What Could Be Better Than a Book About Weather?

What Could Be Better Than a Book About Weather?

Share Button

I ask what could be better than a book about weather, but I know the answer–to me, anyway: nothing. For twenty years of my life, I forecasted the weather in places as diverse as Honduras, Alaska, South Carolina, Hawaii, and more.

I’m also a writer.

Because of that connection, I’ve been a little more tuned into the weather when I read a book, watch a movie, or write a novel. I’ve written several articles on the subject and even conducted an unscientific experiment to prove several of my own hypotheses.

John Ruskin, a 19th century art critic, once railed against artists (writers included) who attributed human emotions to the natural world.
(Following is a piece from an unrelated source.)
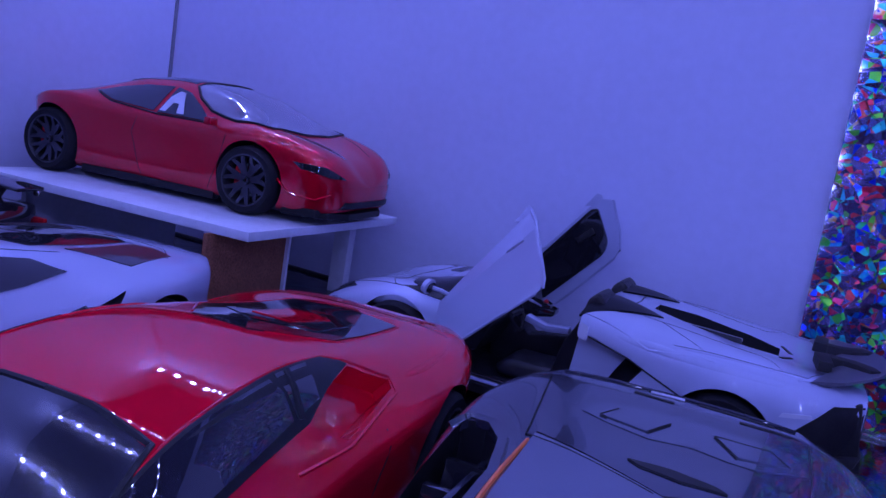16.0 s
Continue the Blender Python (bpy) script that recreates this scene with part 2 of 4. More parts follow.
        def put(v, lift):
            if how == "top":
                return self.top(v[0], v[1], lift)
            if how == "side":
                return self.side(v[0], v[1], sign, lift)
            return self.rear(v[0], v[1], 1 if how == "rear" else -1, lift)
        flat = {v: (v.co.x, v.co.y) for v in bm.verts}
        ret = bmesh.ops.extrude_face_region(bm, geom=list(bm.faces))
        raised = [g for g in ret["geom"] if isinstance(g, bmesh.types.BMVert)]
        for v in raised:
            v.co = put((v.co.x, v.co.y), up)
        for v, p in flat.items():
            v.co = put(p, up - thick)
        bmesh.ops.recalc_face_normals(bm, faces=bm.faces)
        return bm

    def line(self, points, how="top", sign=-1, radius=0.35, up=0.0):
        """A panel gap or bead along points on the shell."""
        dense = []
        for a, b in zip(points, points[1:]):
            k = max(2, int(math.dist(a, b) / 4))
            dense += [(a[0] + (b[0] - a[0]) * i / k, a[1] + (b[1] - a[1]) * i / k) for i in range(k)]
        dense.append(points[-1])
        put = {"top": lambda p: self.top(p[0], p[1], up), "side": lambda p: self.side(p[0], p[1], sign, up), "rear": lambda p: self.rear(p[0], p[1], 1, up)}[how]
        return tube([put(p) for p in dense], radius, 5)

    def cut(self, cutters, mats, sharp=32):
        """The shell less its cutters; cut faces take the second material."""
        ob = new("shell", self.mesh.copy())
        for m in mats:
            ob.data.materials.append(m)
        made = []
        for bm in cutters:
            bm, slot = bm if isinstance(bm, tuple) else (bm, 1)
            for f in bm.faces:
                f.material_index = slot
            me = bpy.data.meshes.new("cutter")
            bm.to_mesh(me)
            bm.free()
            for m in mats:
                me.materials.append(m)
            c = new("cutter", me)
            made.append(c)
            mod = ob.modifiers.new("cut", "BOOLEAN")
            mod.operation, mod.object, mod.solver = "DIFFERENCE", c, "EXACT"
        dg = bpy.context.evaluated_depsgraph_get()
        dg.update()
        me = bpy.data.meshes.new_from_object(ob.evaluated_get(dg))
        for o in (ob, *made):
            bpy.data.objects.remove(o)
        out = bmesh.new()
        out.from_mesh(me)
        return out


def arch(x, r, w, inner):
    """A cutter for one wheel arch on the side of sign(w)."""
    bm = lathe([(0.01, inner), (r, inner), (r, w), (0.01, w)], 36)
    bmesh.ops.translate(bm, vec=(x, 0, r * 0.94), verts=bm.verts)
    bmesh.ops.recalc_face_normals(bm, faces=bm.faces)
    return bm


def wheel_parts(car, x, y, r, width, rim_mat, spokes=5, cap=None, split=True, caliper=None):
    """wheel > tyre, rim, hub_cap. The outer face looks away from the car's middle."""
    s = 1 if y > 0 else -1
    h = width / 2
    tyre = lathe([(r * 0.76, -h), (r * 0.9, -h * 1.03), (r * 0.98, -h * 0.8), (r, -h * 0.45), (r, h * 0.45), (r * 0.98, h * 0.8), (r * 0.9, h * 1.03), (r * 0.76, h), (r * 0.74, 0), (r * 0.76, -h)], 44)
    for o in (tyre,):
        bmesh.ops.translate(o, vec=(x, y, r), verts=o.verts)
    wheel = part("wheel", tyre, RUBBER, car, "black low-profile tyre on a spoked rim", 40)
    rim = lathe([(r * 0.77, h * 0.98), (r * 0.72, h * 1.02), (r * 0.69, h * 0.9), (r * 0.66, h * 0.2), (r * 0.66, -h * 0.9), (r * 0.74, -h * 0.95)], 44)
    disc = lathe([(0.01, -h * 0.1), (r * 0.5, -h * 0.1), (r * 0.5, -h * 0.3), (0.01, -h * 0.3)], 30)
    for k in range(spokes):
        a0 = 2 * math.pi * (k + 0.25) / spokes
        for side in ((-1, 1) if split else (0,)):
            a1 = a0 + side * 0.62 * math.pi / spokes * (0.9 if spokes > 5 else 0.55)
            wide0, wide1 = r * 0.075, r * (0.05 if split else 0.11)
            vs = []
            for rad, a, wd, d in ((r * 0.12, a0, wide0, h * 0.62), (r * 0.45, (a0 + a1) / 2 if split else a0, wide0, h * 0.66), (r * 0.7, a1, wide1, h * 0.92)):
                c, sn = math.cos(a), math.sin(a)
                for t, dd in ((-1, 0), (1, 0), (0.7, -h * 0.3), (-0.7, -h * 0.3)):
                    vs.append(rim.verts.new((rad * c - t * wd * sn, d + dd, rad * sn + t * wd * c)))
            for i in (0, 4):
                for j in range(4):
                    rim.faces.new((vs[i + j], vs[i + (j + 1) % 4], vs[i + 4 + (j + 1) % 4], vs[i + 4 + j]))
            rim.faces.new(vs[:4])
            rim.faces.new(vs[8:])
    bmesh.ops.recalc_face_normals(rim, faces=rim.faces)
    hub = lathe([(r * 0.045, h * 0.6), (r * 0.05, h * 0.84), (r * 0.115, h * 0.86), (r * 0.125, h * 0.7), (r * 0.125, h * 0.3)], 24)
    for o in (rim, disc, hub):
        if s < 0:
            bmesh.ops.scale(o, vec=(1, -1, 1), verts=o.verts)
            bmesh.ops.reverse_faces(o, faces=o.faces)
        bmesh.ops.translate(o, vec=(x, y, r), verts=o.verts)
    part("rim", rim, rim_mat, wheel, "", 30)
    part("brake_disc", disc, SILVER, wheel, "bare metal brake disc")
    part("hub_cap", hub, cap or rim_mat, wheel)
    if caliper:
        bm = box(bmesh.new(), x + r * 0.2, y + s * h * 0.05, r * 0.8, x + r * 0.5, y + s * h * 0.3, r * 1.35, 0.6)
        part("brake_caliper", bm, caliper, wheel, "red brake caliper")
    return wheel


# ---- the display room ----
def slab(name, x0, y0, z0, x1, y1, z1, mat, label, category, bevel=0.0):
    ob = part(name, box(bmesh.new(), x0, y0, z0, x1, y1, z1, bevel), mat, None, "", 35, 1.0)
    return tagged(ob, label, category, "", "structure")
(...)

In his view, this was a “pathetic fallacy” (which sounds rude, but really means “emotional falseness”). Ruskin argued that skies have never wept, nor has the sun shone mercilessly.

“An inspired writer, in full impetuosity of passion, may speak wisely and truly of ‘raging waves of the sea, foaming out their own shame;’ but it is only the basest writer who cannot speak of the sea without talking of ‘raging waves,’ ‘remorseless floods,’ ‘ravenous billows,’ etc.; and it is one of the signs of the highest power in a writer to check all such habits of thought, and to keep his eyes fixed firmly on the pure fact, out of which if any feeling comes to him or his reader, he knows it must be a true one.”
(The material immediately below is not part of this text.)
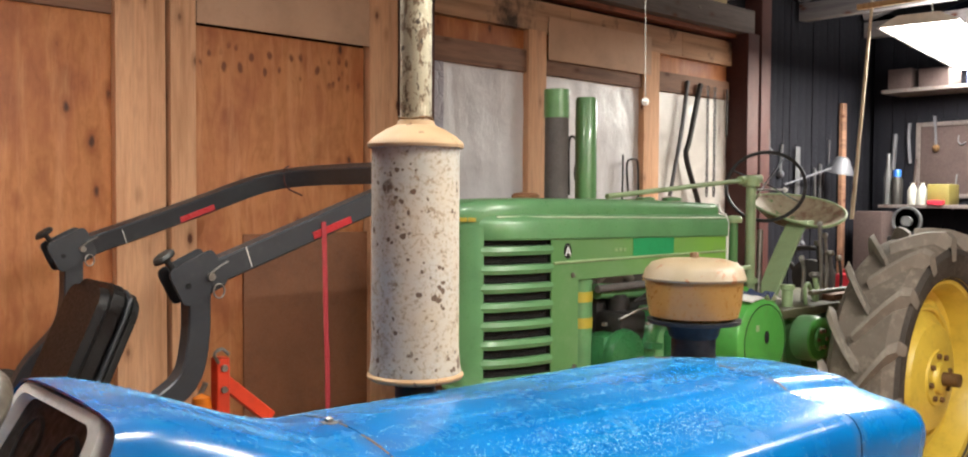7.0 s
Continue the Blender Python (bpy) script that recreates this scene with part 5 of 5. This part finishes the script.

Ruskin, J. (1856). Modern painters (Vol. III).

In the book that I have been writing for several years and is finally nearing the finish line, that’s the point: to state fact but extract feeling.
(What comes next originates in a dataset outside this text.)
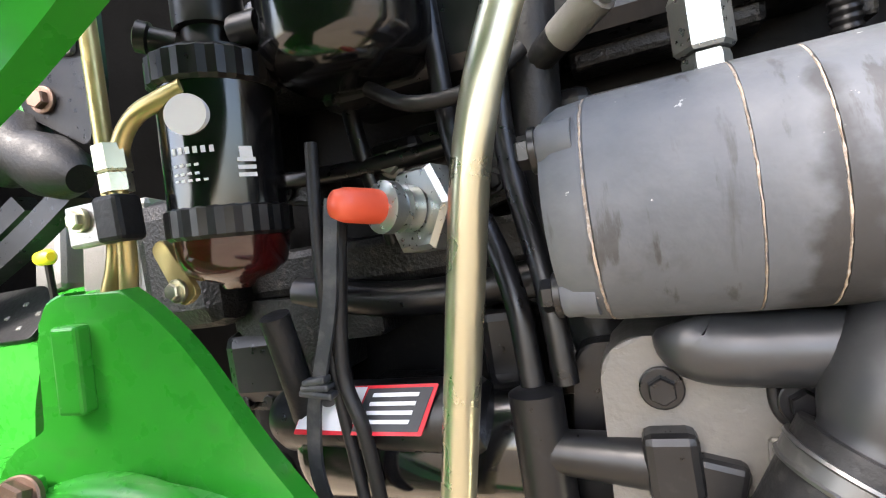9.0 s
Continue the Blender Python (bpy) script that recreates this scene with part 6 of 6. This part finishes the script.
for dx in (0.0, 0.105):
    ped = thing("pedal", "black foot pedal arm bent from flat bar", "pedal", (-1.35 + dx, 0.2, 1.40), "pedals")
    bm = bmesh.new()
    line = catmull([(-1.06 + dx * 0.8, 0.22, 1.56), (-1.15 + dx * 0.9, 0.205, 1.512), (-1.275 + dx, 0.195, 1.462), (-1.305 + dx, 0.19, 1.43), (-1.34 + dx, 0.185, 1.395)], 6)
    rr_ = []
    for i, p in enumerate(line):
        rr_.append([bm.verts.new(p + Vector(q)) for q in ((-0.010, -0.012, 0.010), (-0.010, 0.012, 0.010), (0.010, 0.012, -0.010), (0.010, -0.012, -0.010))])
    for a_, b_ in zip(rr_, rr_[1:]):
        for k in range(4):
            bm.faces.new((a_[k], a_[(k + 1) % 4], b_[(k + 1) % 4], b_[k]))
    bm.faces.new(rr_[0]), bm.faces.new(rr_[-1][::-1])
    part("arm", bm, CASTSMOOTH, ped)
    bm = bmesh.new()
    box(bm, at(-1.335 + dx, 0.165, 1.402, rx=35), 0.070, 0.06, 0.014, 0.004)
    part("pad", bm, RUBBER, ped)
# Added wall: blocks sky light from the left and darkens the background there.
body = thing("light_block_wall", "added dark wall that blocks sky light left of the engine bay", "cab wall", (-1.85, 0.3, 0.4), kind="structure")
bm = bmesh.new()
box(bm, at(-1.96, 0.02, 2.10), 0.06, 1.22, 1.60, 0.01)
part("wall", bm, BLACK, body)

mat = thing("rubber_mat", "black perforated rubber mat on the cab ledge", "rubber mat", (-1.2, 0.22, 1.40))
bm = bmesh.new()
plate(bm, basis((-1.22, 0.200, 1.399), (1, 0, 0), (0, 0.45, 0.5)), fillet([(-0.22, 0.0), (0.15, 0.0), (0.155, 0.05), (0.10, 0.085), (-0.22, 0.085)], 0.01, 3), 0.006, 0.001)
part("sheet", bm, RUBBER, mat)
for k in range(14):
    bm = bmesh.new()
    box(bm, basis((-1.36 + 0.021 * k, 0.213 + 0.012 * (k % 3), 1.412 + 0.014 * (k % 3)), (1, 0, 0), (0, 0.45, 0.5)), 0.008, 0.004, 0.006, 0.001, 1)
    part("stud", bm, GREYCAST, mat)
lev = thing("orange_lever", "small lever with an orange grip beside the bracket", "lever", (-0.77, -0.03, 1.33))
part("grip", sweep(bmesh.new(), [Vector((-0.815, -0.055, 1.360)), Vector((-0.765, -0.045, 1.362))], 0.0085, 14), ORANGEKNOB, lev, smooth=60)
part("rod", sweep(bmesh.new(), rounded([Vector(q) for q in ((-0.77, -0.046, 1.362), (-0.745, -0.04, 1.362), (-0.738, -0.035, 1.325))], 0.01), 0.005, 10), PLASTIC, lev, smooth=60)

knob = thing("yellow_knob", "small yellow knob on a thin black stalk", "knob", (-1.0, 0.2, 1.4))
bm = bmesh.new()
lathe(bm, basis((-1.000, 0.19, 1.488), (0, 0, 1), (1, -0.1, -0.15)), [(0.005, -0.014), (0.008, -0.010), (0.009, 0.008), (0.005, 0.013)], 16)
part("grip", bm, YELLOW, knob, smooth=50)
part("stalk", sweep(bmesh.new(), [Vector((-1.0, 0.192, 1.482)), Vector((-1.012, 0.20, 1.40))], 0.004, 8), PLASTIC, knob)

# far front mudguard, seen past the battery
fender = thing("mudguard", "dark grey curved front mudguard with a pale rolled lip", "mudguard", (0.1, 0.95, 1.1))
bm = bmesh.new()
rows_ = []
for k in range(25):
    a_ = radians(10 + 85 * k / 24)
    rows_.append([bm.verts.new((-0.05 + r_ * math.cos(a_), y_, 0.55 + r_ * math.sin(a_))) for r_, y_ in ((0.690, 0.86), (0.73, 0.87), (0.75, 0.95), (0.75, 1.20), (0.73, 1.24), (0.722, 1.23), (0.735, 1.19), (0.735, 0.96), (0.715, 0.885))])
for a_, b_ in zip(rows_, rows_[1:]):
    for k in range(9):
        bm.faces.new((a_[k], a_[(k + 1) % 9], b_[(k + 1) % 9], b_[k]))
bm.faces.new(rows_[0]), bm.faces.new(rows_[-1][::-1])
part("guard", bm, AIR, fender, smooth=50)
bm = sweep(bmesh.new(), [Vector((-0.05 + 0.692 * math.cos(radians(q)), 0.86, 0.55 + 0.692 * math.sin(radians(q)))) for q in range(10, 96, 5)], 0.012, 10)
part("lip", bm, ALU, fender, "pale rolled lip", smooth=60)
part("stay", sweep(bmesh.new(), rounded([Vector(q) for q in ((0.15, 1.05, 1.262), (0.15, 0.90, 1.15), (0.22, 0.58, 1.08), (0.33, 0.44, 1.13))], 0.04), 0.016, 12), BLACK, fender, smooth=60)

# ---- distance ----
wallm = material("blue_grey_cladding", (0.085, 0.105, 0.145), 0.5, vary=0.15, scale=1.0)
shed = thing("shed", "long blue-grey profiled metal shed across the yard", "shed", (10, 62, 0))
bm = bmesh.new()
n = 300
va, vb = [], []
for k in range(n):
    x = -60 + 0.4 * k
    d = 0.10 if (k % 2) else 0.0
    va.append(bm.verts.new((x, 62 + d, 0)))
    vb.append(bm.verts.new((x, 62 + d, 12.0)))
for k in range(n - 1):
    bm.faces.new((va[k], va[k + 1], vb[k + 1], vb[k]))
part("cladding", bm, wallm, shed)
bm = bmesh.new()
box(bm, at(0, 65, 12.3, rx=6), 120, 6.4, 0.15)
part("roof", bm, wallm, shed)

# ---- pavers ----
cos3, sin3 = math.cos(radians(6.2)), math.sin(radians(6.2))
stones = []
for wid in (0.1455, 0.0805):
    pm = bpy.data.meshes.new("paver")
    bm = bmesh.new()
    box(bm, at(0, 0, -0.012), wid, 0.1765, 0.024, 0.004, 1)
    bm.to_mesh(pm)
    bm.free()
    pm.materials.append(PAVER)
    stones.append(pm)


def paver_pose(i, j):
    """Wide and narrow columns by turns; the cross joints keep roughly to rows."""
    rng = random.Random(i * 7919 + j * 104729)
    col = random.Random(i * 31 + 5).uniform(-0.010, 0.010)
    x, y = 0.2345 * (i // 2) + (0.1175 if i % 2 else 0.0), 0.183 * j + 0.06 + col
    return (cos3 * x - sin3 * y, sin3 * x + cos3 * y, rng.uniform(-0.0022, 0.0022)), rng.uniform(-0.9, 0.9)


near = []
for j in range(-11, 49):
    for i in range(-52, 58):
        (x, y, z), r = paver_pose(i, j)
        d = ((x + 0.8) ** 2 * 0.35 + (y - 0.45) ** 2)
        near.append((d, x, y, z, r, i % 2))
near.sort()
for d, x, y, z, r, narrow in near[:300]:
    o_ = new("paver", stones[narrow])
    o_.parent = ground
    o_.matrix_basis = at(x, y, z, rz=6.2 + r)
verts, faces = [], []
tmpl = [[v.co.copy() for v in pm.vertices] for pm in stones]
tf = [tuple(p.vertices) for p in stones[0].polygons]
for d, x, y, z, r, narrow in near[300:]:
    m = at(x, y, z, rz=6.2 + r)
    b0 = len(verts)
    verts += [tuple(m @ c) for c in tmpl[narrow]]
    faces += [tuple(b0 + k for k in f) for f in tf]
me = bpy.data.meshes.new("paving")
me.from_pydata(verts, [], faces)
me.materials.append(PAVER)
pv = new("paving", me)
pv.parent = ground
tagged(pv, "pale concrete pavers further out", kind="stuff")
# outer paving as four sheets round the laid field
FAR = far_paving()
for k, (x0, x1, y0, y1) in enumerate(((-60, 60, 8.85, 60), (-60, 60, -60, -1.95), (-60, -6.2, -1.95, 8.85), (6.8, 60, -1.95, 8.85))):
    bm = bmesh.new()
    c = [(x0, y0), (x1, y0), (x1, y1), (x0, y1)]
    bm.faces.new([bm.verts.new((cos3 * x - sin3 * y, sin3 * x + cos3 * y, -0.0015 - 0.0005 * k)) for x, y in c])
    me = bpy.data.meshes.new("outer_paving")
    bm.to_mesh(me)
    bm.free()
    me.materials.append(FAR)
    ob = new("outer_paving", me)
    ob.parent = ground
    tagged(ob, "pale concrete paving stretching away", kind="stuff")

# small stones and grit lying in and beside the joints
rng = random.Random(5)
verts, faces = [], []
for k in range(2600):
    i_, j_ = rng.randint(-22, 10), rng.randint(-3, 13)
    (px_, py_, _), _ = paver_pose(i_, j_)
    x = px_ + ((0.041 if i_ % 2 else 0.074) if k % 2 else rng.uniform(-0.05, 0.05)) + rng.gauss(0, 0.006)
    y = py_ + (rng.uniform(-0.09, 0.09) if k % 2 else 0.0915) + rng.gauss(0, 0.006)
    q = rng.uniform(0.0012, 0.0038)
    b0 = len(verts)
    for dx, dy, dz in ((1, 0, 0.2), (0, 1, 0.1), (-1, 0, 0.3), (0, -1, 0), (0.1, 0.1, 0.9), (0, 0, -0.6)):
        verts.append((x + q * dx * rng.uniform(0.6, 1.3), y + q * dy * rng.uniform(0.6, 1.3), 0.001 + q * dz))
    for f in ((0, 1, 4), (1, 2, 4), (2, 3, 4), (3, 0, 4), (1, 0, 5), (2, 1, 5), (3, 2, 5), (0, 3, 5)):
        faces.append(tuple(b0 + v for v in f))
GRIT = material("pale_grit", (0.42, 0.38, 0.31), 0.9, vary=0.5, scale=60)
me = bpy.data.meshes.new("grit")
me.from_pydata(verts, [], faces)
me.materials.append(GRIT)
gr_ = new("grit", me)
tagged(gr_, "pale grit scattered along the paver joints", "grit", kind="stuff")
I remember learning all about anthropomorphism in school, that is, assigning human behavior to non-human things: the river that bleeds, the leaves that dance, the engine that growls. And I can see Ruskin’s point: 19th century literature is filled with anthropomorphisms.

In my upcoming book, however, I won’t say that you should avoid those literary endeavors. Tell me how that cloud is galloping across the sky or how the wind is whispering sweet nothings. Maybe your fog rolls in on little cat feet.

We can do more, however, just as Ruskin suggested. We can “keep [our] eyes fixed firmly on the pure fact, out of which if any feeling comes to [us] or [our] reader, [we] know it must be a true one.”

Mark Twain shunned putting weather in books, even though he shows up in a table of authors that mention the weather in the first sentence. In The American Claimant, Twain writes:

No weather will be found in this book. This is an attempt to pull a book through without weather. It being the first attempt of the kind in fictitious literature, it may prove a failure, but it seemed worth the while of some dare-devil person to try it, and the author was in just the mood.

Many a reader who wanted to read a tale through was not able to do it because of delays on account of the weather. Nothing breaks up an author’s progress like having to stop every few pages to fuss-up the weather. Thus it is plain that persistent intrusions of weather are bad for both reader and author.

Ouch. But he continues, and in fact, makes the case for including weather in any book.

Of course weather is necessary to a narrative of human experience. That is conceded. But it ought to be put where it will not be in the way; where it will not interrupt the flow of the narrative…Weather is a literary specialty, and no untrained hand can turn out a good article of it.

Twain, M. (1892). The American Claimant.

That’s more like it. When I first read about Twain’s refusal to put weather “in this book,” I thought I would have to abandon all hope and do something else with my time. Maybe I could write a book about all the ways cooking shows up in thriller novels. (It’s a problem, really.)

Human emotion can be drawn out or set by using the weather as a tool. We can create atmosphere with atmosphere, and through examples, exercises, and pretty pictures, my upcoming book hopes to show that.